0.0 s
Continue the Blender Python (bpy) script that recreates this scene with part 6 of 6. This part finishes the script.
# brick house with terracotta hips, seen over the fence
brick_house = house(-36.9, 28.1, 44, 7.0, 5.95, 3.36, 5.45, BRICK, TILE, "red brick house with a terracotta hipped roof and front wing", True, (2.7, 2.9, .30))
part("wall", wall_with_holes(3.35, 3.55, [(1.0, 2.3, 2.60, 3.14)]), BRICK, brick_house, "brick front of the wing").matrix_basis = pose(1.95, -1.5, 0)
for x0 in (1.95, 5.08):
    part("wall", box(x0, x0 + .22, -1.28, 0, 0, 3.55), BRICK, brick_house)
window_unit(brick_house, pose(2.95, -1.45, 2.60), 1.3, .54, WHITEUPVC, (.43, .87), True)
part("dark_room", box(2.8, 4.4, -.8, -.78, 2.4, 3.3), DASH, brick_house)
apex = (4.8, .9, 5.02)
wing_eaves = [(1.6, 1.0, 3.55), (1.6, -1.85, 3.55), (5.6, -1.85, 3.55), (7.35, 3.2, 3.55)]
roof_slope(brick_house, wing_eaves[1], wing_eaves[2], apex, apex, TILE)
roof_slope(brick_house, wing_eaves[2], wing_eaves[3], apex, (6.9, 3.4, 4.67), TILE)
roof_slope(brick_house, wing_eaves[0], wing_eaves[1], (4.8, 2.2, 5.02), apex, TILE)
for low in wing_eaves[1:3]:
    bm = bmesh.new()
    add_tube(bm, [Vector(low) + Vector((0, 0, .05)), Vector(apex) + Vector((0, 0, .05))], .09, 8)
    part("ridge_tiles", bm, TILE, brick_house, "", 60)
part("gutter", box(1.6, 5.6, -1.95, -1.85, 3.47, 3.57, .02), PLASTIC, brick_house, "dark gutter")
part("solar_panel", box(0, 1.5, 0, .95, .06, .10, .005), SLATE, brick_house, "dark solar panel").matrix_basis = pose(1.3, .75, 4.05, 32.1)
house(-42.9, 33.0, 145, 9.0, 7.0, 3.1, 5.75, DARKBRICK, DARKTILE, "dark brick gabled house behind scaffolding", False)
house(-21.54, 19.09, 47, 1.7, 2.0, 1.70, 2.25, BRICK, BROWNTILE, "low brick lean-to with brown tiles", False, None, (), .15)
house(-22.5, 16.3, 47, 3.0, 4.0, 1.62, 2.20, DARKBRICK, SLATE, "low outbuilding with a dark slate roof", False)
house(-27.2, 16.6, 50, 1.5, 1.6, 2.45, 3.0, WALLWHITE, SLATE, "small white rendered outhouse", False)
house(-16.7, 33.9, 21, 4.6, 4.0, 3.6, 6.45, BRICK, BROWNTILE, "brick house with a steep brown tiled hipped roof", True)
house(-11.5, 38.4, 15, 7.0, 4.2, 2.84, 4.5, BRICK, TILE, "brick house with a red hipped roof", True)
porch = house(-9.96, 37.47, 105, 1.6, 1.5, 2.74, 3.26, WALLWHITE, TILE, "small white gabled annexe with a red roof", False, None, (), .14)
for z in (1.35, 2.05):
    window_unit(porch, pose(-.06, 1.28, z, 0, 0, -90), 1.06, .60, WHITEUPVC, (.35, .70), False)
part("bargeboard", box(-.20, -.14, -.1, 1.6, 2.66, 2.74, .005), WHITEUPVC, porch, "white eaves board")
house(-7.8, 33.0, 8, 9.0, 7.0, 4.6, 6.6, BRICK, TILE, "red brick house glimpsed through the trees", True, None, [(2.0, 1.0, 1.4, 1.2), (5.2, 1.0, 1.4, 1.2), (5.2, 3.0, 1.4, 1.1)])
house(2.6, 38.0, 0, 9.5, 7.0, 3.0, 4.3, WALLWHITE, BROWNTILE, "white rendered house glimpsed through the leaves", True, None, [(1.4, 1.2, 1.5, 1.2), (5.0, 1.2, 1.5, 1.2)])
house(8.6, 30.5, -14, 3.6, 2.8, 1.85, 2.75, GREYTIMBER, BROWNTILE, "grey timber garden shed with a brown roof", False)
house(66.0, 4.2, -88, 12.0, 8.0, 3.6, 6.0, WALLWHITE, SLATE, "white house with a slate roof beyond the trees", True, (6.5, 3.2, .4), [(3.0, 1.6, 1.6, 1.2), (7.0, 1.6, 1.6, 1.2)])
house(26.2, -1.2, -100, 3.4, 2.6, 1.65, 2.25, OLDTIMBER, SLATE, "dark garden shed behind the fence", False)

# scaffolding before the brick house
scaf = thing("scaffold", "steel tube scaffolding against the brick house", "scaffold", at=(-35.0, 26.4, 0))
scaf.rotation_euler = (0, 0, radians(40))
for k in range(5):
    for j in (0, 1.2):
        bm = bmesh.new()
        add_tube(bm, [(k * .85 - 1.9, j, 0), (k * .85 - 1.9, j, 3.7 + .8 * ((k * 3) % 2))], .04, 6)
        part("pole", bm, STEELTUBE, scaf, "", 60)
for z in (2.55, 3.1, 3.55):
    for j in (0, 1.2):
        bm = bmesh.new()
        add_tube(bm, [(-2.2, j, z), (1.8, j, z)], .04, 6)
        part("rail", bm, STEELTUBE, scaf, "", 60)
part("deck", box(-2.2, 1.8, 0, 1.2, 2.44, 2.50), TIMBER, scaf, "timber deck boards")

+++

▶ _EXERCISE PROMPT_
Show the lines of the data that hold the word "part".

▶ _CORRECT RESULT_
Continue the Blender Python (bpy) script that recreates this scene with part 6 of 6. This part finishes the script.
part("wall", wall_with_holes(3.35, 3.55, [(1.0, 2.3, 2.60, 3.14)]), BRICK, brick_house, "brick front of the wing").matrix_basis = pose(1.95, -1.5, 0)
    part("wall", box(x0, x0 + .22, -1.28, 0, 0, 3.55), BRICK, brick_house)
part("dark_room", box(2.8, 4.4, -.8, -.78, 2.4, 3.3), DASH, brick_house)
    part("ridge_tiles", bm, TILE, brick_house, "", 60)
part("gutter", box(1.6, 5.6, -1.95, -1.85, 3.47, 3.57, .02), PLASTIC, brick_house, "dark gutter")
part("solar_panel", box(0, 1.5, 0, .95, .06, .10, .005), SLATE, brick_house, "dark solar panel").matrix_basis = pose(1.3, .75, 4.05, 32.1)
part("bargeboard", box(-.20, -.14, -.1, 1.6, 2.66, 2.74, .005), WHITEUPVC, porch, "white eaves board")
        part("pole", bm, STEELTUBE, scaf, "", 60)
        part("rail", bm, STEELTUBE, scaf, "", 60)
part("deck", box(-2.2, 1.8, 0, 1.2, 2.44, 2.50), TIMBER, scaf, "timber deck boards")